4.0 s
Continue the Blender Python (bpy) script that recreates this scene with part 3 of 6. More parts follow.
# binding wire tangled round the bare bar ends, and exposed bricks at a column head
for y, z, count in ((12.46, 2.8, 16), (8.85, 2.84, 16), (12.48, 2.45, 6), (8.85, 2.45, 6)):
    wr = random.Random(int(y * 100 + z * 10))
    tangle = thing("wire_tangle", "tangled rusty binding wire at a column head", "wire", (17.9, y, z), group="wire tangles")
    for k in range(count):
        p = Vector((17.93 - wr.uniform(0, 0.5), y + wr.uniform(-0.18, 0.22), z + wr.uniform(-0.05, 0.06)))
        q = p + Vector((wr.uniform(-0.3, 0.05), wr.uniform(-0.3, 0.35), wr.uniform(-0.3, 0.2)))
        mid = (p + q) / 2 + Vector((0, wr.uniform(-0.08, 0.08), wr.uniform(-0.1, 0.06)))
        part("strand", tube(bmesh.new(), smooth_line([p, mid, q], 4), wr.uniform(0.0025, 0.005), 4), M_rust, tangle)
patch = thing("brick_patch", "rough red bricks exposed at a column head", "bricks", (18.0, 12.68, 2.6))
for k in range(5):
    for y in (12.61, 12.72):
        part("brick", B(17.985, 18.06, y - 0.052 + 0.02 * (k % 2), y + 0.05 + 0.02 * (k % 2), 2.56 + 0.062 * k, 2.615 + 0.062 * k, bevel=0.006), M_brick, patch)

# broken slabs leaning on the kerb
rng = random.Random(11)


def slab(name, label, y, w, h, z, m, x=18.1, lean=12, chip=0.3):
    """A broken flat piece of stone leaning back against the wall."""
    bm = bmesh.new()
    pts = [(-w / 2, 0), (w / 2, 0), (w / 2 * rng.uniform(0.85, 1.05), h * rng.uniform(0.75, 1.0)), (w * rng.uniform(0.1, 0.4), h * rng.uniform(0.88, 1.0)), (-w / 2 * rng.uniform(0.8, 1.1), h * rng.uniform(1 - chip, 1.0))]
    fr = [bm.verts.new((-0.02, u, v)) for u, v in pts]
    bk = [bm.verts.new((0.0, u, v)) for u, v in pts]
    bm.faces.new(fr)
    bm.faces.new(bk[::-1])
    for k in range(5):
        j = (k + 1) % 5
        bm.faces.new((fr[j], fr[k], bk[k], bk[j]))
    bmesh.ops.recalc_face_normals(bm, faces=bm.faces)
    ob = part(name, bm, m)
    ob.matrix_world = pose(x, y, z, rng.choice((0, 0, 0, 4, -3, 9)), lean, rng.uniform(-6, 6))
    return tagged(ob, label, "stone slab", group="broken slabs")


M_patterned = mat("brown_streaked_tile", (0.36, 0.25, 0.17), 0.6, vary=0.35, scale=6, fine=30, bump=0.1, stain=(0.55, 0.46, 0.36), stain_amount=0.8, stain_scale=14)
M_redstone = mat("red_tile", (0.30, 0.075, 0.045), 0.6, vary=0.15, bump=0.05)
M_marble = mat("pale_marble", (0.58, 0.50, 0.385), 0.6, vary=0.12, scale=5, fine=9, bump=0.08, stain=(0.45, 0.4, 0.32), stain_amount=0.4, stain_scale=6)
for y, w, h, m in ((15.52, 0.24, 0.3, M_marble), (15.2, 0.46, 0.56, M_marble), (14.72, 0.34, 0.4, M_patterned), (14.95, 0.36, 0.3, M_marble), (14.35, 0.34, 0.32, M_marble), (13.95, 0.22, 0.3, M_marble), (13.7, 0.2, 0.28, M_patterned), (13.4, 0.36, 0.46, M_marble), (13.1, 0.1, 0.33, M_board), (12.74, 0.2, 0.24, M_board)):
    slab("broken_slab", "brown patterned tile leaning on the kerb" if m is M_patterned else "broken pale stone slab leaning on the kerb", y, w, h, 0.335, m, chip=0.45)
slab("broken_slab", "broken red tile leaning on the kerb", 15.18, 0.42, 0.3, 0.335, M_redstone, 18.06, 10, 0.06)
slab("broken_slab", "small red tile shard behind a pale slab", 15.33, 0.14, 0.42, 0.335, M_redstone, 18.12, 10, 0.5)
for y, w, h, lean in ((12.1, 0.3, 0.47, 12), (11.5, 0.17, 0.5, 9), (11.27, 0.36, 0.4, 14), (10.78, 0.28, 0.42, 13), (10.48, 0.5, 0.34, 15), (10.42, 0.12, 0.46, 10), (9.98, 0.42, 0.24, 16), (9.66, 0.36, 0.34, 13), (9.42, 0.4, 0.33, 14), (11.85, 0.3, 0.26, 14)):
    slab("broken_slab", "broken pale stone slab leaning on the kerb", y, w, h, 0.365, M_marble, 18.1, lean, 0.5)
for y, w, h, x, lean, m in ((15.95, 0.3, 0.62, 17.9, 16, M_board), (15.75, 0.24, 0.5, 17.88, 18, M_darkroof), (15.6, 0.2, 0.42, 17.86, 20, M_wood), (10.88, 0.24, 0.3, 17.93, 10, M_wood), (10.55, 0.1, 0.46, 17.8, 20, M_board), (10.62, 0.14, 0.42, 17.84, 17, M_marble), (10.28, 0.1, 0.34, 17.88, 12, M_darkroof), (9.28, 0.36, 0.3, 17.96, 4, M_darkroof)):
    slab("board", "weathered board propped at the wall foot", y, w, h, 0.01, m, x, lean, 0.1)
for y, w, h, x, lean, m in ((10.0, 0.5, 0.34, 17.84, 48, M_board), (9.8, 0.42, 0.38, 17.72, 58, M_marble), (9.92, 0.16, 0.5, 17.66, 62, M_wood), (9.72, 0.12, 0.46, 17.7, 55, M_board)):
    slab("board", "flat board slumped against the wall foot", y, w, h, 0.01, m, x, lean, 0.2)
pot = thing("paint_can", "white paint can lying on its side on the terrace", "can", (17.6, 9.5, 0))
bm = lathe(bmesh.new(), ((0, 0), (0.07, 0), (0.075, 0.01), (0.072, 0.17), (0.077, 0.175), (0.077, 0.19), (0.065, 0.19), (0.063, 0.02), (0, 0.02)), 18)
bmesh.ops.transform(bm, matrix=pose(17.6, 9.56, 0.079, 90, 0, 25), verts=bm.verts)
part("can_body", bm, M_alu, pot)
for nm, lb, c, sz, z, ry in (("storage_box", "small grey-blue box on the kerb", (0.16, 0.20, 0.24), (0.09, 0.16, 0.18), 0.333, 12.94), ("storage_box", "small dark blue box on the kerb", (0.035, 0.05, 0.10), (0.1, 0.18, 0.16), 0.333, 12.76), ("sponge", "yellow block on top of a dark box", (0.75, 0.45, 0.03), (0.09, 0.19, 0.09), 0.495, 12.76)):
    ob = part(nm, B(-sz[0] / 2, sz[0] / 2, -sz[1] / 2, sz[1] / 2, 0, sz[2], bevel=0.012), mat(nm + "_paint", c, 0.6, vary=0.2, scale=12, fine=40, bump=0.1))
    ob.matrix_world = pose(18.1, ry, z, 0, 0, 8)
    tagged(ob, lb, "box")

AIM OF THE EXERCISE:
Give every line of the material again, exactly as it reads.

RESPONSE:
4.0 s
Continue the Blender Python (bpy) script that recreates this scene with part 3 of 6. More parts follow.
# binding wire tangled round the bare bar ends, and exposed bricks at a column head
for y, z, count in ((12.46, 2.8, 16), (8.85, 2.84, 16), (12.48, 2.45, 6), (8.85, 2.45, 6)):
    wr = random.Random(int(y * 100 + z * 10))
    tangle = thing("wire_tangle", "tangled rusty binding wire at a column head", "wire", (17.9, y, z), group="wire tangles")
    for k in range(count):
        p = Vector((17.93 - wr.uniform(0, 0.5), y + wr.uniform(-0.18, 0.22), z + wr.uniform(-0.05, 0.06)))
        q = p + Vector((wr.uniform(-0.3, 0.05), wr.uniform(-0.3, 0.35), wr.uniform(-0.3, 0.2)))
        mid = (p + q) / 2 + Vector((0, wr.uniform(-0.08, 0.08), wr.uniform(-0.1, 0.06)))
        part("strand", tube(bmesh.new(), smooth_line([p, mid, q], 4), wr.uniform(0.0025, 0.005), 4), M_rust, tangle)
patch = thing("brick_patch", "rough red bricks exposed at a column head", "bricks", (18.0, 12.68, 2.6))
for k in range(5):
    for y in (12.61, 12.72):
        part("brick", B(17.985, 18.06, y - 0.052 + 0.02 * (k % 2), y + 0.05 + 0.02 * (k % 2), 2.56 + 0.062 * k, 2.615 + 0.062 * k, bevel=0.006), M_brick, patch)

# broken slabs leaning on the kerb
rng = random.Random(11)


def slab(name, label, y, w, h, z, m, x=18.1, lean=12, chip=0.3):
    """A broken flat piece of stone leaning back against the wall."""
    bm = bmesh.new()
    pts = [(-w / 2, 0), (w / 2, 0), (w / 2 * rng.uniform(0.85, 1.05), h * rng.uniform(0.75, 1.0)), (w * rng.uniform(0.1, 0.4), h * rng.uniform(0.88, 1.0)), (-w / 2 * rng.uniform(0.8, 1.1), h * rng.uniform(1 - chip, 1.0))]
    fr = [bm.verts.new((-0.02, u, v)) for u, v in pts]
    bk = [bm.verts.new((0.0, u, v)) for u, v in pts]
    bm.faces.new(fr)
    bm.faces.new(bk[::-1])
    for k in range(5):
        j = (k + 1) % 5
        bm.faces.new((fr[j], fr[k], bk[k], bk[j]))
    bmesh.ops.recalc_face_normals(bm, faces=bm.faces)
    ob = part(name, bm, m)
    ob.matrix_world = pose(x, y, z, rng.choice((0, 0, 0, 4, -3, 9)), lean, rng.uniform(-6, 6))
    return tagged(ob, label, "stone slab", group="broken slabs")


M_patterned = mat("brown_streaked_tile", (0.36, 0.25, 0.17), 0.6, vary=0.35, scale=6, fine=30, bump=0.1, stain=(0.55, 0.46, 0.36), stain_amount=0.8, stain_scale=14)
M_redstone = mat("red_tile", (0.30, 0.075, 0.045), 0.6, vary=0.15, bump=0.05)
M_marble = mat("pale_marble", (0.58, 0.50, 0.385), 0.6, vary=0.12, scale=5, fine=9, bump=0.08, stain=(0.45, 0.4, 0.32), stain_amount=0.4, stain_scale=6)
for y, w, h, m in ((15.52, 0.24, 0.3, M_marble), (15.2, 0.46, 0.56, M_marble), (14.72, 0.34, 0.4, M_patterned), (14.95, 0.36, 0.3, M_marble), (14.35, 0.34, 0.32, M_marble), (13.95, 0.22, 0.3, M_marble), (13.7, 0.2, 0.28, M_patterned), (13.4, 0.36, 0.46, M_marble), (13.1, 0.1, 0.33, M_board), (12.74, 0.2, 0.24, M_board)):
    slab("broken_slab", "brown patterned tile leaning on the kerb" if m is M_patterned else "broken pale stone slab leaning on the kerb", y, w, h, 0.335, m, chip=0.45)
slab("broken_slab", "broken red tile leaning on the kerb", 15.18, 0.42, 0.3, 0.335, M_redstone, 18.06, 10, 0.06)
slab("broken_slab", "small red tile shard behind a pale slab", 15.33, 0.14, 0.42, 0.335, M_redstone, 18.12, 10, 0.5)
for y, w, h, lean in ((12.1, 0.3, 0.47, 12), (11.5, 0.17, 0.5, 9), (11.27, 0.36, 0.4, 14), (10.78, 0.28, 0.42, 13), (10.48, 0.5, 0.34, 15), (10.42, 0.12, 0.46, 10), (9.98, 0.42, 0.24, 16), (9.66, 0.36, 0.34, 13), (9.42, 0.4, 0.33, 14), (11.85, 0.3, 0.26, 14)):
    slab("broken_slab", "broken pale stone slab leaning on the kerb", y, w, h, 0.365, M_marble, 18.1, lean, 0.5)
for y, w, h, x, lean, m in ((15.95, 0.3, 0.62, 17.9, 16, M_board), (15.75, 0.24, 0.5, 17.88, 18, M_darkroof), (15.6, 0.2, 0.42, 17.86, 20, M_wood), (10.88, 0.24, 0.3, 17.93, 10, M_wood), (10.55, 0.1, 0.46, 17.8, 20, M_board), (10.62, 0.14, 0.42, 17.84, 17, M_marble), (10.28, 0.1, 0.34, 17.88, 12, M_darkroof), (9.28, 0.36, 0.3, 17.96, 4, M_darkroof)):
    slab("board", "weathered board propped at the wall foot", y, w, h, 0.01, m, x, lean, 0.1)
for y, w, h, x, lean, m in ((10.0, 0.5, 0.34, 17.84, 48, M_board), (9.8, 0.42, 0.38, 17.72, 58, M_marble), (9.92, 0.16, 0.5, 17.66, 62, M_wood), (9.72, 0.12, 0.46, 17.7, 55, M_board)):
    slab("board", "flat board slumped against the wall foot", y, w, h, 0.01, m, x, lean, 0.2)
pot = thing("paint_can", "white paint can lying on its side on the terrace", "can", (17.6, 9.5, 0))
bm = lathe(bmesh.new(), ((0, 0), (0.07, 0), (0.075, 0.01), (0.072, 0.17), (0.077, 0.175), (0.077, 0.19), (0.065, 0.19), (0.063, 0.02), (0, 0.02)), 18)
bmesh.ops.transform(bm, matrix=pose(17.6, 9.56, 0.079, 90, 0, 25), verts=bm.verts)
part("can_body", bm, M_alu, pot)
for nm, lb, c, sz, z, ry in (("storage_box", "small grey-blue box on the kerb", (0.16, 0.20, 0.24), (0.09, 0.16, 0.18), 0.333, 12.94), ("storage_box", "small dark blue box on the kerb", (0.035, 0.05, 0.10), (0.1, 0.18, 0.16), 0.333, 12.76), ("sponge", "yellow block on top of a dark box", (0.75, 0.45, 0.03), (0.09, 0.19, 0.09), 0.495, 12.76)):
    ob = part(nm, B(-sz[0] / 2, sz[0] / 2, -sz[1] / 2, sz[1] / 2, 0, sz[2], bevel=0.012), mat(nm + "_paint", c, 0.6, vary=0.2, scale=12, fine=40, bump=0.1))
    ob.matrix_world = pose(18.1, ry, z, 0, 0, 8)
    tagged(ob, lb, "box")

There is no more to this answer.